Saadawi isn't here to spin us a happy ending, though, and none of the characters can break the wheel. The Americans are still there, pulling the strings on one side, and Al Qaeda pulling the strings on the other.

I don't know if I liked that or not. It's certainly depressingly true to life that on an individual level, changing systems can be impossible and all we can do is cut off our nose to spite our face by going after the small fry cogs in the machine rather than the ones running it. Tabloid magazines come to mind. Sure, it's punching up to mock celebrities, but what we really ought to be peeling back the curtain on is what enables the celebrity class, where wealth and power disparities come from. Something something capitalism bad, socialism good.

The implication of that critique in full is there, and Saadawi is careful to let the 'systems' peek around the edges of the plot (the whole thing starts off with a plot summary in the form of an American military report), which I thought was quite the crafty and effective choice. As we, the reader, get sucked into the interpersonal drama between different characters, it's easy to forget that the individual acts of villainy depend on the power structures propping them up. Only by dismantling or restructuring those power structures will the hydra be defeated.

The takeaway from all this is that, conceptually, this novel is fabulous. It's clever, it's nuanced, the fact that it's debatable who 'Frankenstein' is gives us a nice nod to the thematic preoccupations before we even open the book. Love it.
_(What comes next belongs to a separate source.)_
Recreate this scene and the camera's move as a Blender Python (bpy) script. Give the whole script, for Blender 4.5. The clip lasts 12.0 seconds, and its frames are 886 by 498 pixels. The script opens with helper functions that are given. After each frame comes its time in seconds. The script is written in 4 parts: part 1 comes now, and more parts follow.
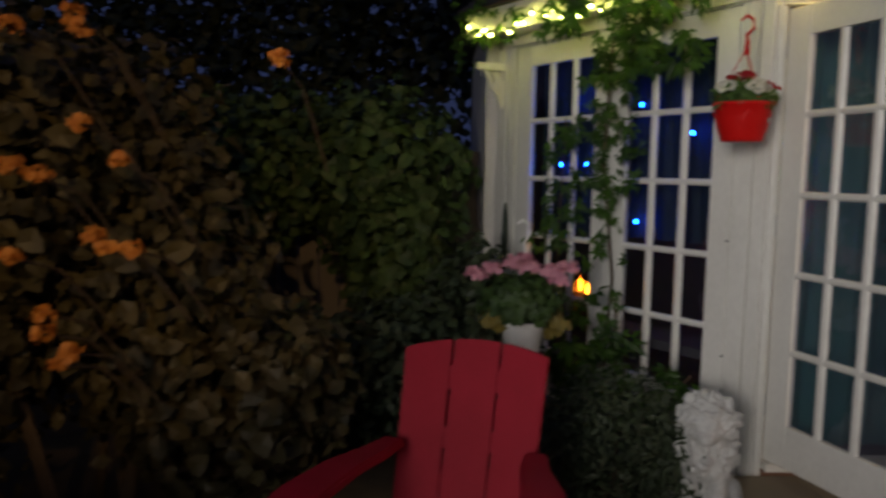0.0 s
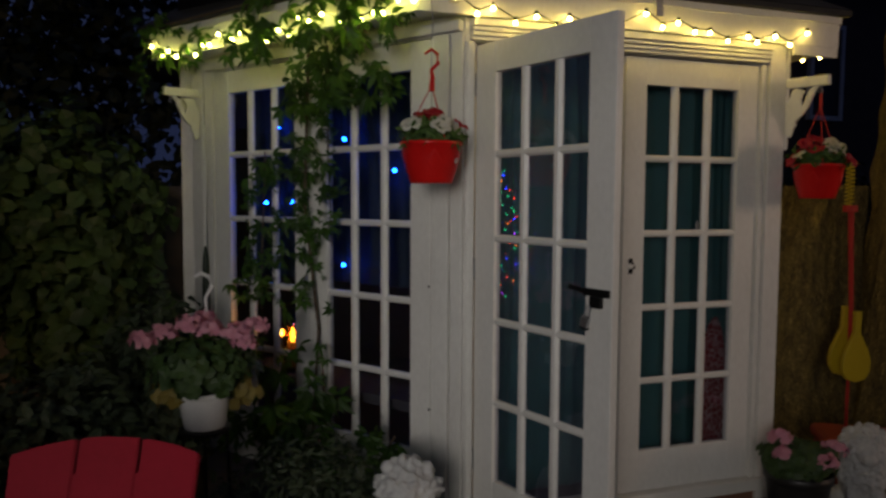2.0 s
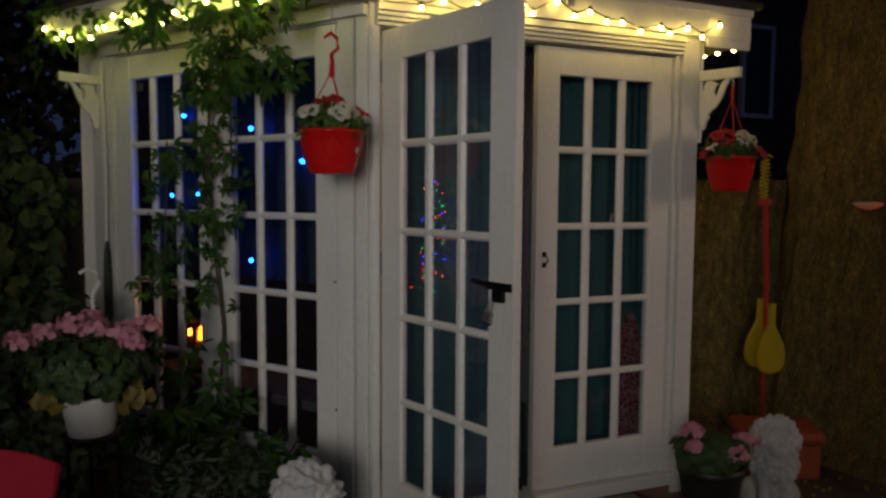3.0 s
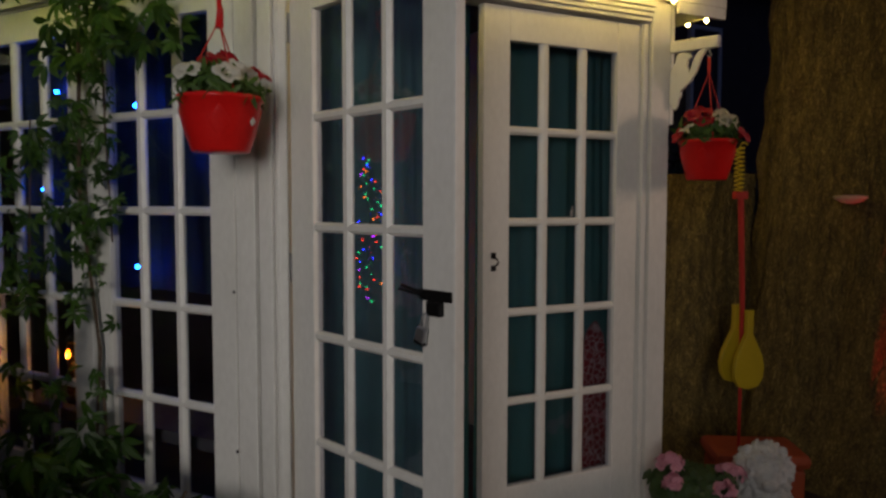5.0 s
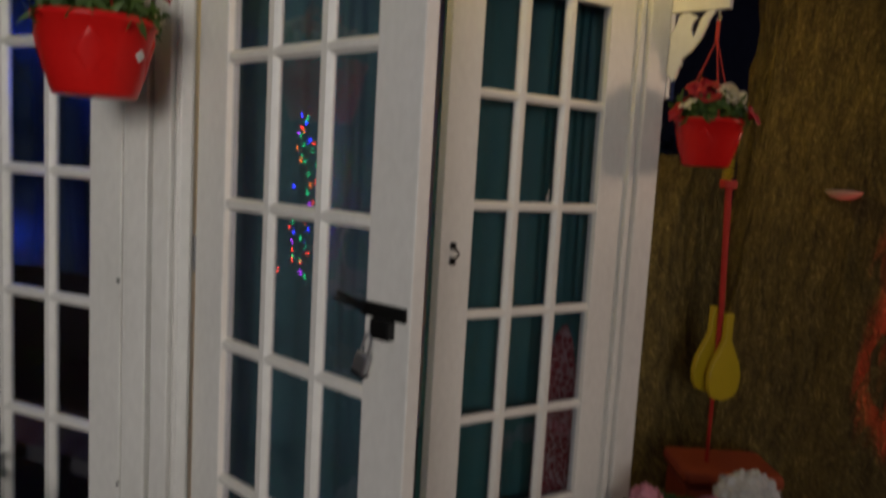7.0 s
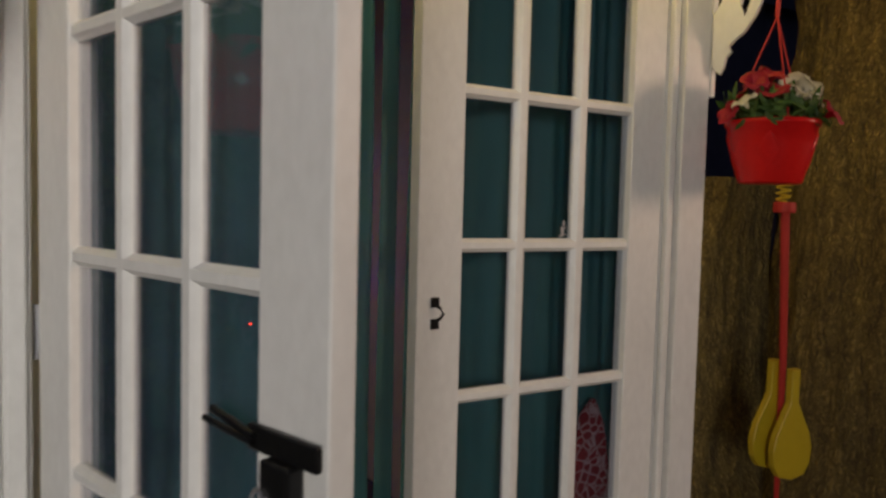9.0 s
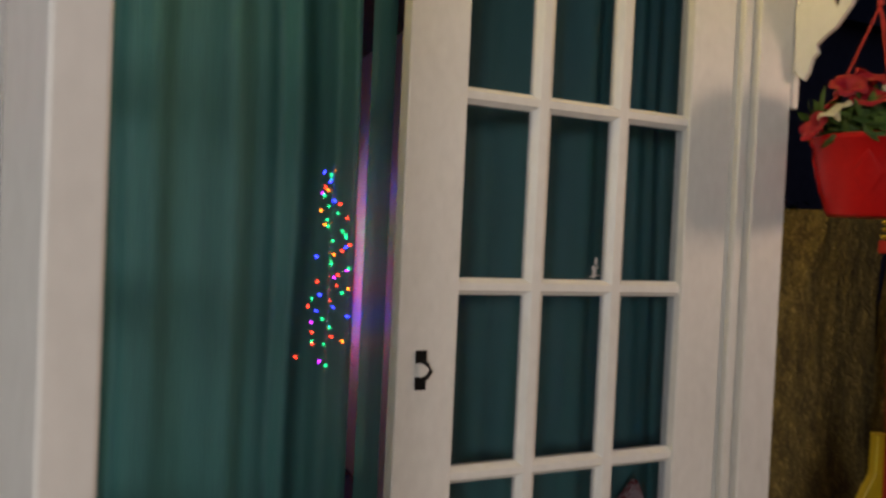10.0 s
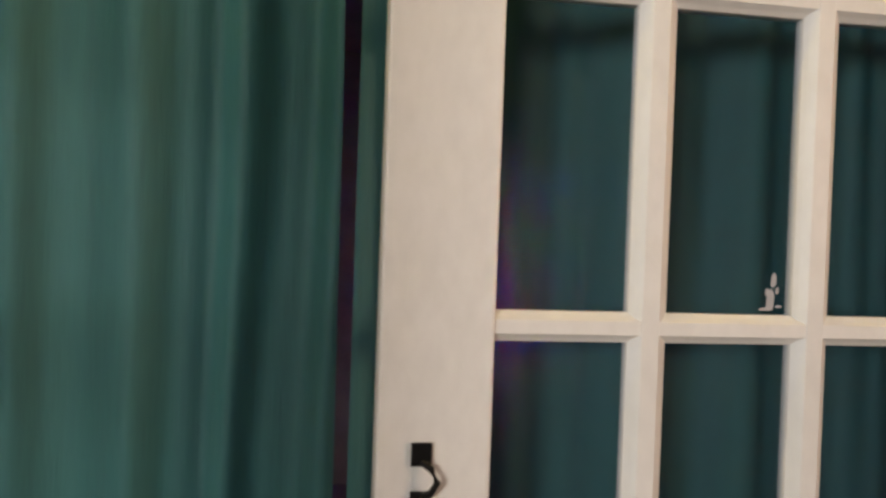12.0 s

However (and this is largely just a personal problem) I felt like the pacing in the front half of the novel was incredibly slow, and given that the entire thing is only 281 pages long, that was quite the feat (derogatory). Maybe other readers wouldn't feel that way, and maybe I just missed something, but if I hadn't been so determined to finish reading it, I might have abandoned ship by the 50-page mark.

That being said: I'm so glad I stuck it out, because Saadawi really hits hard in the second half.

This would be a great book club choice -- so much to dissect and discuss.

Unless you're waiting for Hadi the junk dealer to sew your feet on, head over to your local library today and join Frankenstein in Baghdad.